[DATA SEGMENT]
###
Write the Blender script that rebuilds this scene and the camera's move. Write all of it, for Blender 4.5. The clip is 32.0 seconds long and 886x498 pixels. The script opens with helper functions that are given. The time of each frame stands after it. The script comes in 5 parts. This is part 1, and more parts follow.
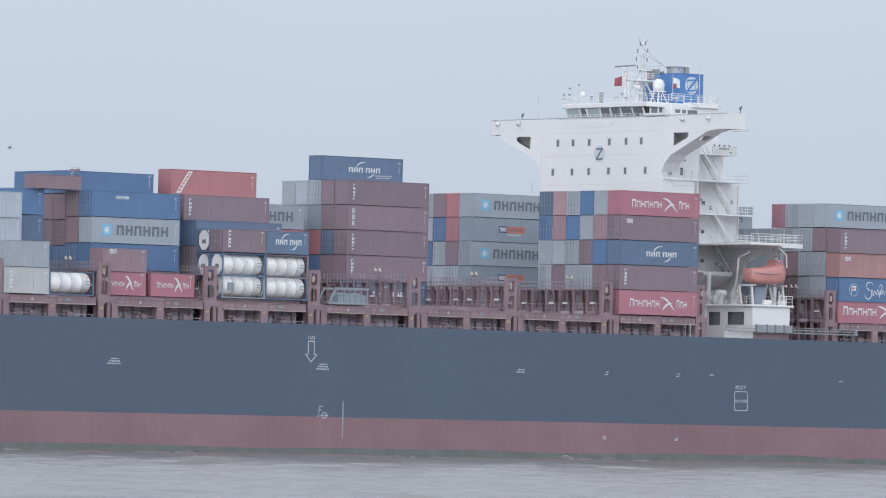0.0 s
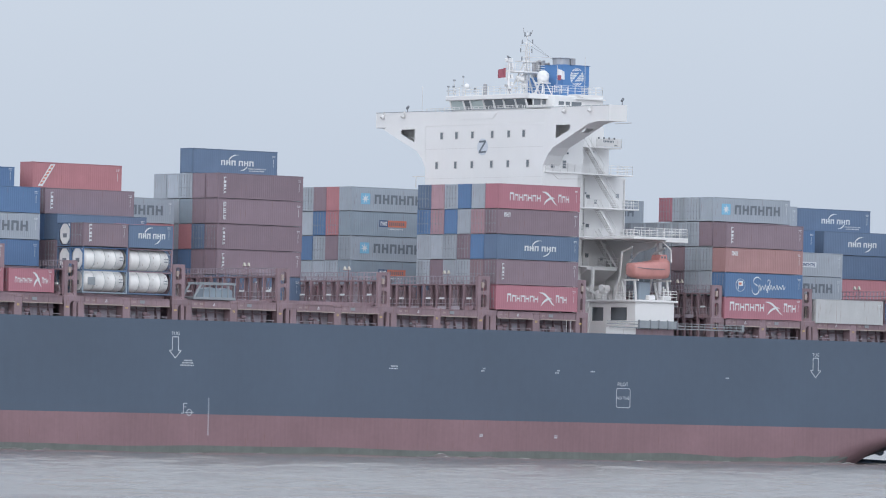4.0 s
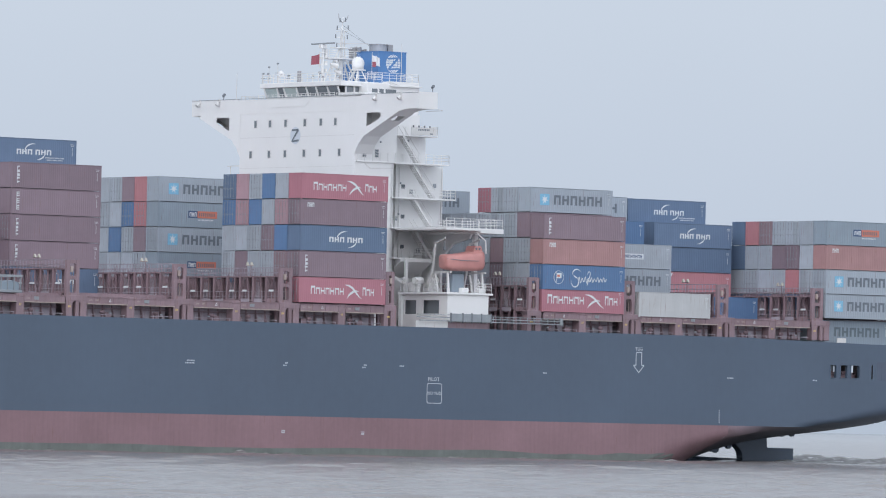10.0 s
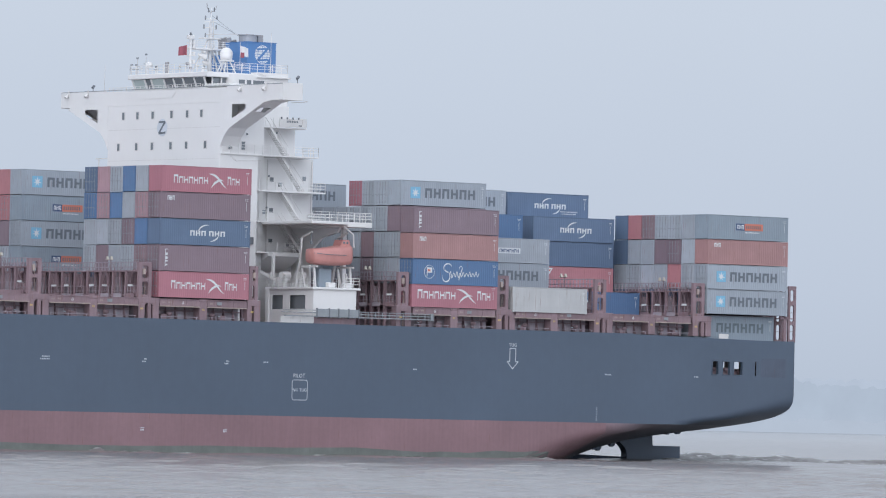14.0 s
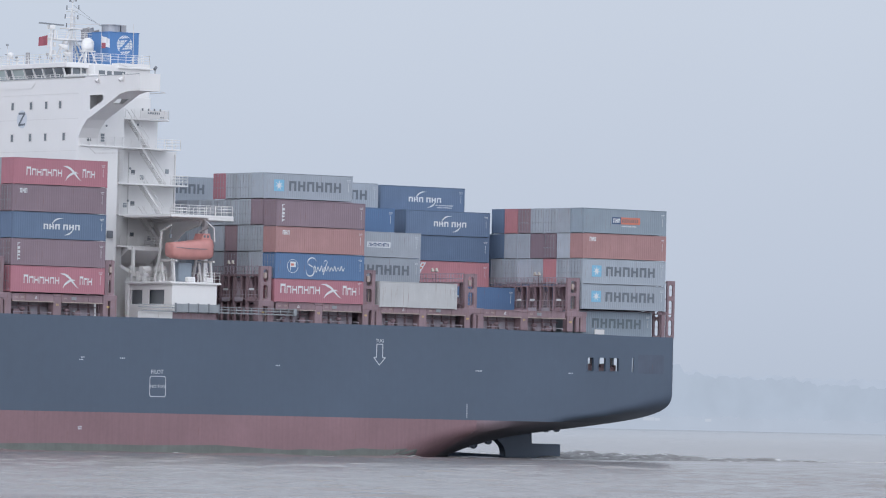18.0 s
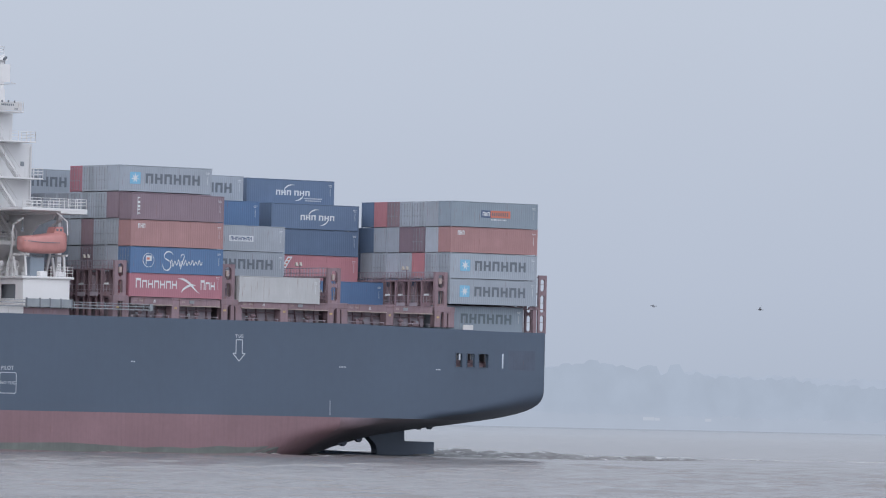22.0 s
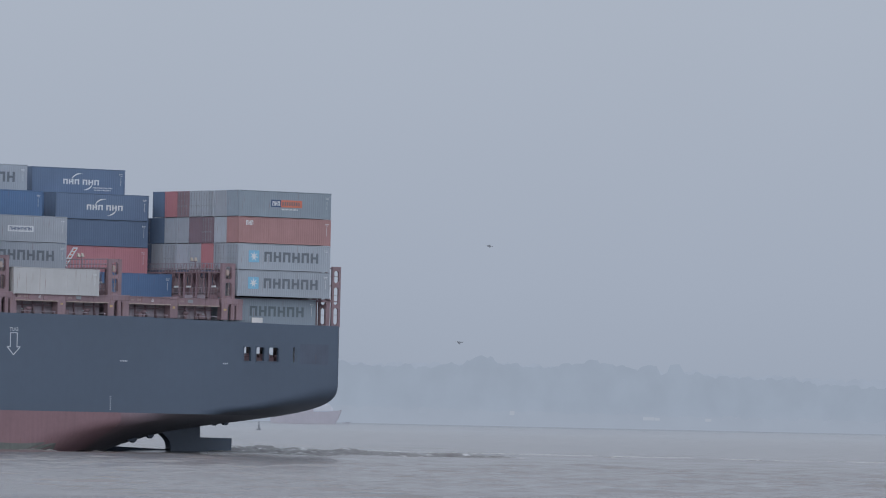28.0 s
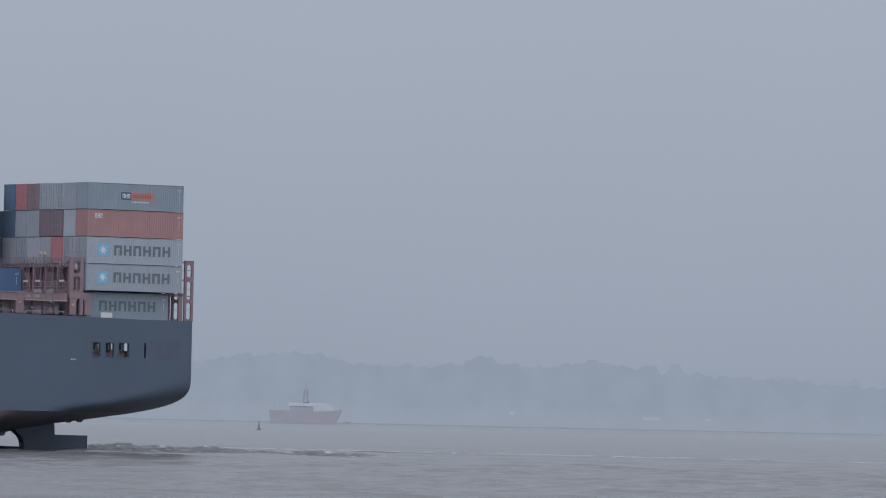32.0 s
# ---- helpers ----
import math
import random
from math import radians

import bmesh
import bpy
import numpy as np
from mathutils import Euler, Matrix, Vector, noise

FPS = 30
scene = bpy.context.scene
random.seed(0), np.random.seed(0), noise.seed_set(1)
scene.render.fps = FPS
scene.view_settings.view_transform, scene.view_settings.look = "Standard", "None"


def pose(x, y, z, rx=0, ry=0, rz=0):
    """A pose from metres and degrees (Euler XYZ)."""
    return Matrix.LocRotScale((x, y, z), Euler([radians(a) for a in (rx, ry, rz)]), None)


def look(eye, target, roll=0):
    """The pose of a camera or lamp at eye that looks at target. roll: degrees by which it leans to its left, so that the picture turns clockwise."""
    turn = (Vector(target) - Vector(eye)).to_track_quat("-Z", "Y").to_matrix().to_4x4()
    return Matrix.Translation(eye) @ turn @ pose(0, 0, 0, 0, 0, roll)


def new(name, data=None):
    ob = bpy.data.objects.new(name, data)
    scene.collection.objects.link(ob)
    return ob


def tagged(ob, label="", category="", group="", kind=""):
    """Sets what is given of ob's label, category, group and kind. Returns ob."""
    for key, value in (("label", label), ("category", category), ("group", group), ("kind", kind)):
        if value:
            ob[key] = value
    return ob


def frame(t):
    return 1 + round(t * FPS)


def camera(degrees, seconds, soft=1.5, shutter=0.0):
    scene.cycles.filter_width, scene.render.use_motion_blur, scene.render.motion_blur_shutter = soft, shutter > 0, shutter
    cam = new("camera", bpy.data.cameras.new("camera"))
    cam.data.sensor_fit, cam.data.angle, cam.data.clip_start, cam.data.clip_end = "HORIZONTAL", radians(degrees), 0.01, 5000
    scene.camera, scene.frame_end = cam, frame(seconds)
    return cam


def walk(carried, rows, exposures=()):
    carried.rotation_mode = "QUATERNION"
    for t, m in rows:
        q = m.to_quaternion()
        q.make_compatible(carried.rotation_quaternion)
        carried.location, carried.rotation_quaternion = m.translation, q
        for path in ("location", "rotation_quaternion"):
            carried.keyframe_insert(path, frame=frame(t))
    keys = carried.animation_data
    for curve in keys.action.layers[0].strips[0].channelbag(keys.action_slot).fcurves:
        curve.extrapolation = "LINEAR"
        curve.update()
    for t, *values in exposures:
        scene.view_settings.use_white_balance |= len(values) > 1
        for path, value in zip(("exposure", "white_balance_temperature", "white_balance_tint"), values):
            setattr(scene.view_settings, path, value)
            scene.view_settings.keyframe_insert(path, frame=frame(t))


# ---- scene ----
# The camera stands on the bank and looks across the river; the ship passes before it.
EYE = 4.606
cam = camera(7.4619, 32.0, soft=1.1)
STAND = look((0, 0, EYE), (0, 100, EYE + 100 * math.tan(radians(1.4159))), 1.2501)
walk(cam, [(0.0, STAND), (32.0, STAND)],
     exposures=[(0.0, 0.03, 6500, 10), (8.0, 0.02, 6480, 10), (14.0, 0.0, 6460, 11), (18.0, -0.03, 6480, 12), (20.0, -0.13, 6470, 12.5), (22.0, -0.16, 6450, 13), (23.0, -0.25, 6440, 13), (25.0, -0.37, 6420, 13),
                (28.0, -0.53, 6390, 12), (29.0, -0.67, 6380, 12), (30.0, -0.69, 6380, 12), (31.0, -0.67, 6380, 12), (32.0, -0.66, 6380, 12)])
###
[TO DO] Take the data above and repeat it exactly, leaving each picture out.

[COMPLETE ANSWER]
Write the Blender script that rebuilds this scene and the camera's move. Write all of it, for Blender 4.5. The clip is 32.0 seconds long and 886x498 pixels. The script opens with helper functions that are given. The time of each frame stands after it. The script comes in 5 parts. This is part 1, and more parts follow.
0.0 s
4.0 s
10.0 s
14.0 s
18.0 s
22.0 s
28.0 s
32.0 s
# ---- helpers ----
import math
import random
from math import radians

import bmesh
import bpy
import numpy as np
from mathutils import Euler, Matrix, Vector, noise

FPS = 30
scene = bpy.context.scene
random.seed(0), np.random.seed(0), noise.seed_set(1)
scene.render.fps = FPS
scene.view_settings.view_transform, scene.view_settings.look = "Standard", "None"


def pose(x, y, z, rx=0, ry=0, rz=0):
    """A pose from metres and degrees (Euler XYZ)."""
    return Matrix.LocRotScale((x, y, z), Euler([radians(a) for a in (rx, ry, rz)]), None)


def look(eye, target, roll=0):
    """The pose of a camera or lamp at eye that looks at target. roll: degrees by which it leans to its left, so that the picture turns clockwise."""
    turn = (Vector(target) - Vector(eye)).to_track_quat("-Z", "Y").to_matrix().to_4x4()
    return Matrix.Translation(eye) @ turn @ pose(0, 0, 0, 0, 0, roll)


def new(name, data=None):
    ob = bpy.data.objects.new(name, data)
    scene.collection.objects.link(ob)
    return ob


def tagged(ob, label="", category="", group="", kind=""):
    """Sets what is given of ob's label, category, group and kind. Returns ob."""
    for key, value in (("label", label), ("category", category), ("group", group), ("kind", kind)):
        if value:
            ob[key] = value
    return ob


def frame(t):
    return 1 + round(t * FPS)


def camera(degrees, seconds, soft=1.5, shutter=0.0):
    scene.cycles.filter_width, scene.render.use_motion_blur, scene.render.motion_blur_shutter = soft, shutter > 0, shutter
    cam = new("camera", bpy.data.cameras.new("camera"))
    cam.data.sensor_fit, cam.data.angle, cam.data.clip_start, cam.data.clip_end = "HORIZONTAL", radians(degrees), 0.01, 5000
    scene.camera, scene.frame_end = cam, frame(seconds)
    return cam


def walk(carried, rows, exposures=()):
    carried.rotation_mode = "QUATERNION"
    for t, m in rows:
        q = m.to_quaternion()
        q.make_compatible(carried.rotation_quaternion)
        carried.location, carried.rotation_quaternion = m.translation, q
        for path in ("location", "rotation_quaternion"):
            carried.keyframe_insert(path, frame=frame(t))
    keys = carried.animation_data
    for curve in keys.action.layers[0].strips[0].channelbag(keys.action_slot).fcurves:
        curve.extrapolation = "LINEAR"
        curve.update()
    for t, *values in exposures:
        scene.view_settings.use_white_balance |= len(values) > 1
        for path, value in zip(("exposure", "white_balance_temperature", "white_balance_tint"), values):
            setattr(scene.view_settings, path, value)
            scene.view_settings.keyframe_insert(path, frame=frame(t))


# ---- scene ----
# The camera stands on the bank and looks across the river; the ship passes before it.
EYE = 4.606
cam = camera(7.4619, 32.0, soft=1.1)
STAND = look((0, 0, EYE), (0, 100, EYE + 100 * math.tan(radians(1.4159))), 1.2501)
walk(cam, [(0.0, STAND), (32.0, STAND)],
     exposures=[(0.0, 0.03, 6500, 10), (8.0, 0.02, 6480, 10), (14.0, 0.0, 6460, 11), (18.0, -0.03, 6480, 12), (20.0, -0.13, 6470, 12.5), (22.0, -0.16, 6450, 13), (23.0, -0.25, 6440, 13), (25.0, -0.37, 6420, 13),
                (28.0, -0.53, 6390, 12), (29.0, -0.67, 6380, 12), (30.0, -0.69, 6380, 12), (31.0, -0.67, 6380, 12), (32.0, -0.66, 6380, 12)])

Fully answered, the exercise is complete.